Our columnist Andrée Murphy wrote this article before the shocking scenes on the Ormeau Road when the PSNI arrested Ormeau bookmaker's massacre victim Mark Sykes.

POLICING was entirely changed following the Good Friday Agreement, but no-one said why that was an essential pre-requisite to peace.  Over half a billion pounds were spent as the RUC being disbanded due to its pro-British partiality and track record of human rights abuses.
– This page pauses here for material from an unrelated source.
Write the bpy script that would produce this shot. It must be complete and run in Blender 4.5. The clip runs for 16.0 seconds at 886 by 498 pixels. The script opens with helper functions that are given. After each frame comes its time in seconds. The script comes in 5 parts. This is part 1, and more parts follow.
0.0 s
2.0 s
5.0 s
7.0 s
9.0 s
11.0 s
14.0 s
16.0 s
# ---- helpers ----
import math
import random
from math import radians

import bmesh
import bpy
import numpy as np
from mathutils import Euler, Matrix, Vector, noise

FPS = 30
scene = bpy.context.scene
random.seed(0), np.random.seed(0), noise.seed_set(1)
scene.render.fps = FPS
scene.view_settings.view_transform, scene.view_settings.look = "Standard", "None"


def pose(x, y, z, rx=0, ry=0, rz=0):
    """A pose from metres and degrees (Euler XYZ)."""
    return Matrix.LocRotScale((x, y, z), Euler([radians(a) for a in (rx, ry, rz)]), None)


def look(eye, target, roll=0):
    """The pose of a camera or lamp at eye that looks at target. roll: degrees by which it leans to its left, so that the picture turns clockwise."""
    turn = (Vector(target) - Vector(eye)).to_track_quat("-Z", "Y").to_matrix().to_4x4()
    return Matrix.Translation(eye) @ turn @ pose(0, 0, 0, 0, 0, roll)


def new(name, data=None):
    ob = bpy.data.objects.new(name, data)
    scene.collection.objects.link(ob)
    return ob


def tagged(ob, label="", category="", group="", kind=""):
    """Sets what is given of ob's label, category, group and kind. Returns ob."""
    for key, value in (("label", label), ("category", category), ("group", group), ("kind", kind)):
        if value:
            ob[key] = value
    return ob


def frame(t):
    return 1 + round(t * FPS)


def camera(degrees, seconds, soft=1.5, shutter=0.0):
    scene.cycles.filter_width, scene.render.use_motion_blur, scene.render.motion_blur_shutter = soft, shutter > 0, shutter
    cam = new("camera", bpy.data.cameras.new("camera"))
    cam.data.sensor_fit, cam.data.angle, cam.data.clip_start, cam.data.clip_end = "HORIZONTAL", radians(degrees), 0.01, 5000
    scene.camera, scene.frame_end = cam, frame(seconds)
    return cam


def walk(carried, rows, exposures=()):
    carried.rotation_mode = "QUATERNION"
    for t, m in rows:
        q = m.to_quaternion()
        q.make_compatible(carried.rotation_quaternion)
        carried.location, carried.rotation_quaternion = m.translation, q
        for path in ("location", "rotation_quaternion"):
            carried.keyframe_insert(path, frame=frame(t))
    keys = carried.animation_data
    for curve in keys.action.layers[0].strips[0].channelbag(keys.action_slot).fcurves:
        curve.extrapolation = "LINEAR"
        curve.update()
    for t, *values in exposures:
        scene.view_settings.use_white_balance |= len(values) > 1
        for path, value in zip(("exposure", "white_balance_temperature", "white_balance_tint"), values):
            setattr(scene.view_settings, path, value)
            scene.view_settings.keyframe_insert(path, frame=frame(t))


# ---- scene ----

But rather than fess up, the Queen of England gave them a medal, a George Cross, no less. 

No matter that the RUC Special Branch was up to its neck in a state policy of collusion.  No matter that RUC officers were sacrificed by RUC handlers to protect informers in the IRA.  No matter that they used plastic bullets as a first resort of political control when “policing” crowds.
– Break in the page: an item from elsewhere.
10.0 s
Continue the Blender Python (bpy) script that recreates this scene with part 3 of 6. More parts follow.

No matter that “holding centres” were sites of coercion, forced and false statements and torture. No matter that they were viewed by half of the population as an armed militia, upholding British rule as they treated that half as a suspect and criminal population. But despite all of this the PSNI was established without the RUC being held accountable. A political accommodation at St Andrews facilitated this with a view that if the future is better than the past, then that is a victory for the present.

Governed by human rights law, on the face of it the PSNI has a world standard set of accountability measures that should make it accountable and transparent at every level. On the face of it, politics should have no influence on how policing is done or how it is experienced. But realpolitik keeps challenging this.
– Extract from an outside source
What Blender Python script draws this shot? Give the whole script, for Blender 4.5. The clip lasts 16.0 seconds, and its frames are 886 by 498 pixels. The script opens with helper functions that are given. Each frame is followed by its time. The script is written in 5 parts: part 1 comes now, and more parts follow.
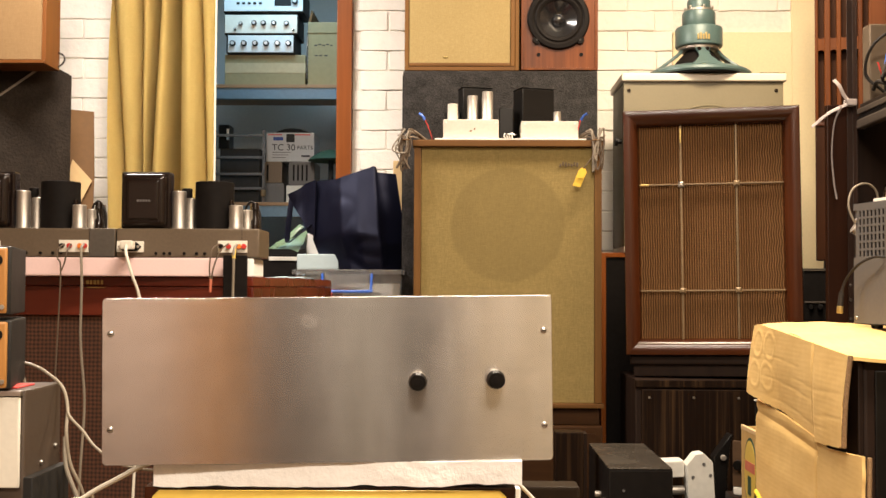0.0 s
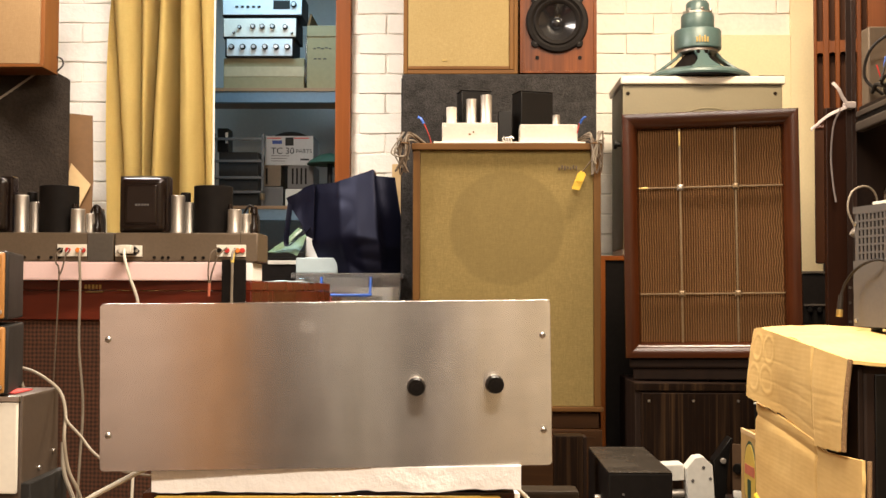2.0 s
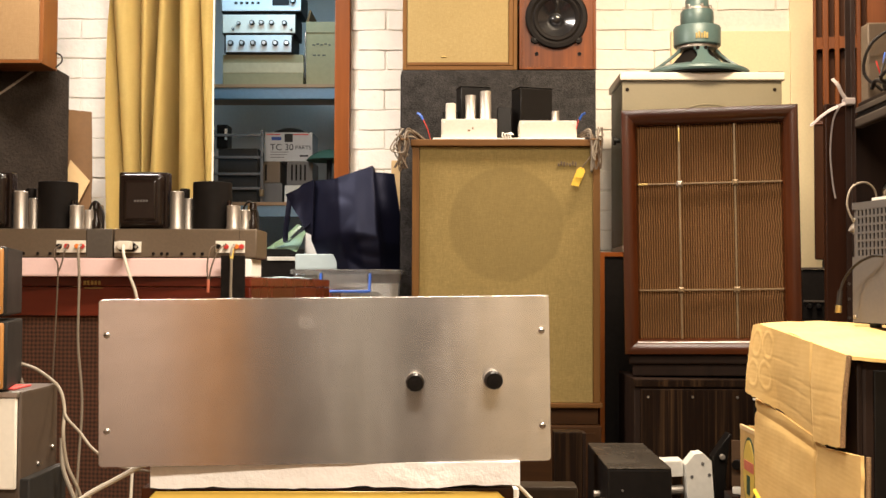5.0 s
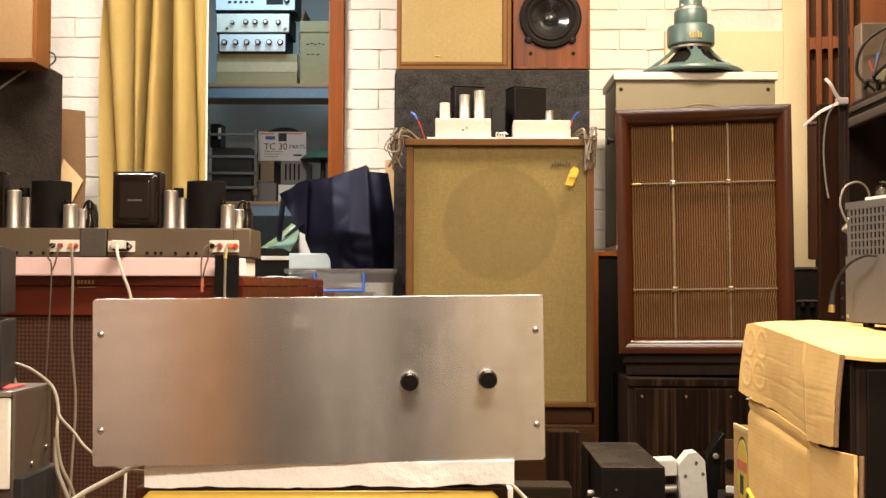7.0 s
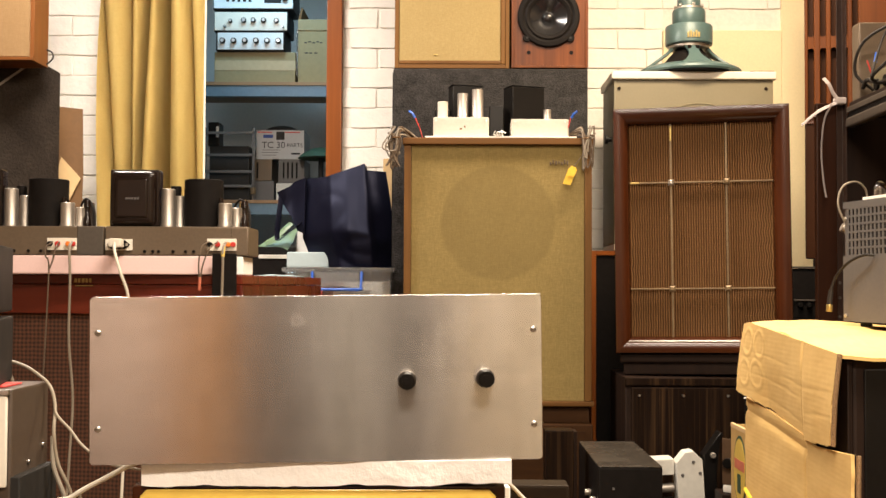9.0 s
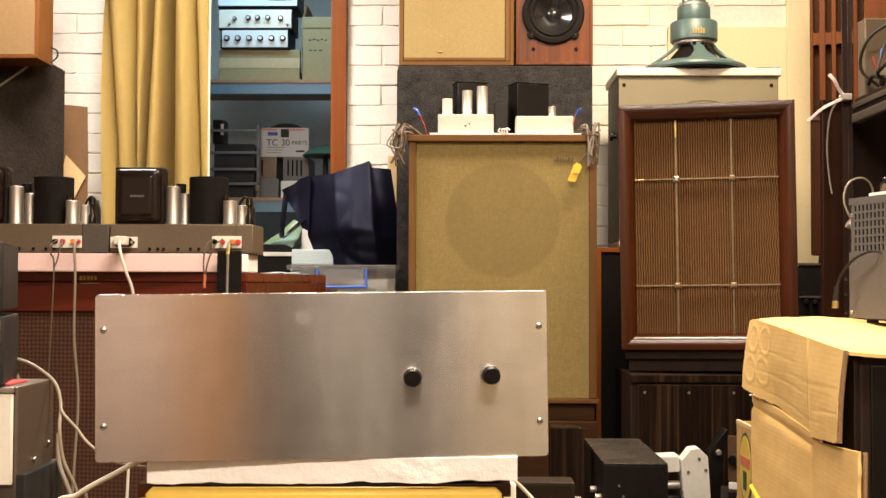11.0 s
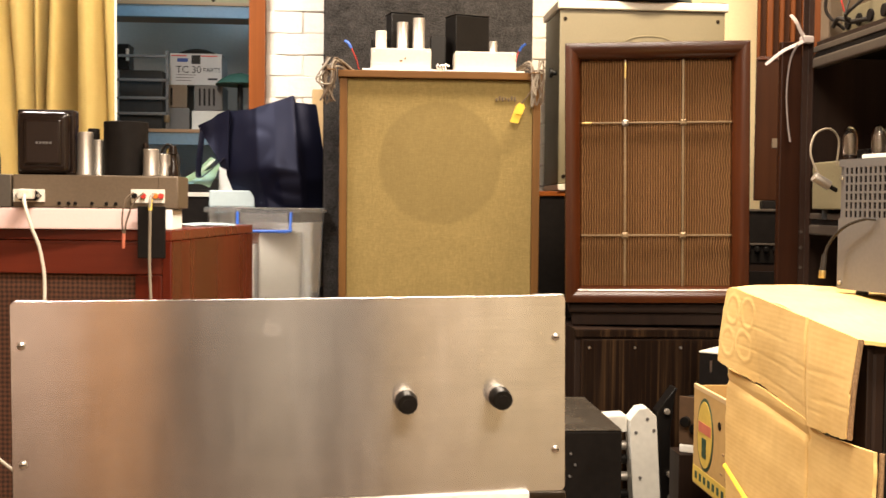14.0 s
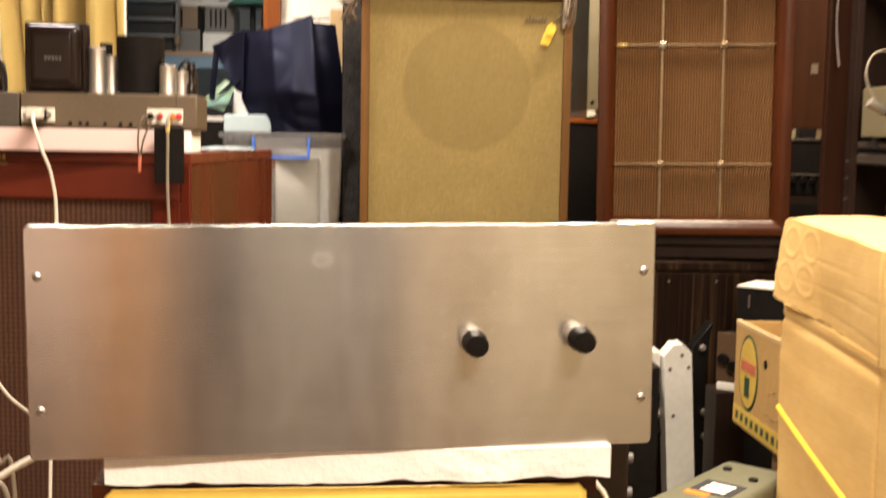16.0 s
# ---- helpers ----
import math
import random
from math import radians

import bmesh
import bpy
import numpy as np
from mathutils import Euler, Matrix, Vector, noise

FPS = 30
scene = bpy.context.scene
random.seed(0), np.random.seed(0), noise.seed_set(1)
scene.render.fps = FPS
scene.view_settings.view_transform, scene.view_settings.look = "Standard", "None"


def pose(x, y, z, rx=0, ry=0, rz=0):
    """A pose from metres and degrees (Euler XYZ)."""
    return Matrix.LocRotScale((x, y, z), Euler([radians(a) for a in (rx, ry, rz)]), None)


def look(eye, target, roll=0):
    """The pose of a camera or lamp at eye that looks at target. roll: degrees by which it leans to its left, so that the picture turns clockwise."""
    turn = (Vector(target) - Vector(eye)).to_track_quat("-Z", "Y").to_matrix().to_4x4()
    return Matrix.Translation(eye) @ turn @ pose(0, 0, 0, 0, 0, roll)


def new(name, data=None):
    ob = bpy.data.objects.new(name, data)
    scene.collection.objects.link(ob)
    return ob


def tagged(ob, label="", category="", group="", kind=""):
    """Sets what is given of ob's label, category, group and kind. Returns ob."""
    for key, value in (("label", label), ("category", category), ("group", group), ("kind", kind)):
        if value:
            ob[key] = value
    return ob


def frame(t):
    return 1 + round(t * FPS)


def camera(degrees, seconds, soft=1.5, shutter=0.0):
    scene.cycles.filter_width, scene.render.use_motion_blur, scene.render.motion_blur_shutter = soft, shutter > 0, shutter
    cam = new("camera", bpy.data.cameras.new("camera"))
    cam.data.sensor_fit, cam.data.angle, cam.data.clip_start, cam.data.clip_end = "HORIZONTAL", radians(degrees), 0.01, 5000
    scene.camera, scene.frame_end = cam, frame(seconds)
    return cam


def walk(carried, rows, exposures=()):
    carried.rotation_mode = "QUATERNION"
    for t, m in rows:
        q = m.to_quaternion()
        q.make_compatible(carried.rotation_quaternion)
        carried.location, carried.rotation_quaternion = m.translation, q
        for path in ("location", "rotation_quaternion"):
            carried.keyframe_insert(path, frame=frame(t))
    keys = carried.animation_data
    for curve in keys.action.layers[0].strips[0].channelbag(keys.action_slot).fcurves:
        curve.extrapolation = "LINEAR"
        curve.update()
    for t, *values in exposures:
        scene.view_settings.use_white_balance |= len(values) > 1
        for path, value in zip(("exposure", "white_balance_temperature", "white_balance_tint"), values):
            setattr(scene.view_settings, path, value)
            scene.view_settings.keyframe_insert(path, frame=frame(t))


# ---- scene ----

The PSNI continuously fails to meet the human rights tests that legacy sets it. The incessant campaign by former RUC members to protect their reputation are such that legacy must be removed from the PSNI before the RUC inflicts even more damage. In 2018 a legacy coup was staged by the Police Federation on the Stormont House Agreement. In order to protect the reputation of the RUC the Police Federation challenged the position of the then Chief Constable that the Stormont House Agreement be implemented. This went unchallenged.

The PSNI response to Brexit consequences is concerning. There is no reason why those engaged in graffiti campaigns should be escalated to Defcon 5. An ACC making public statements that give credibility to minority extreme pro-Union views, is stupid and has consequences. We sit this week with graffiti setting the political agenda, and being portrayed as the centennial orange card.

Some constitutionally insecure politicians are now grasping at scrawls on the walls as though it is a constitutional life raft. With a statement from the DUP asking to “free us from the Protocol” it almost looks like the whole thing has been coordinated. And maybe it has.  The DUP fool no one as they play old but diversionary tactics of victimhood, trying to get Loyal Ulster’s blood up.

The PSNI must not be perceived as, or an actual part of, this charade. Any security “concerns” need to be proven and never inflated. Our population decided all political contest will be conducted peacefully, and it is the PSNI’s job to plan and ensure that that’s what happens.

As the constitutional future is debated and Brexit settles there will be more challenges to be faced. It is the job of the PSNI to police and the job of politicians to politic within the law. Anything else is incitement.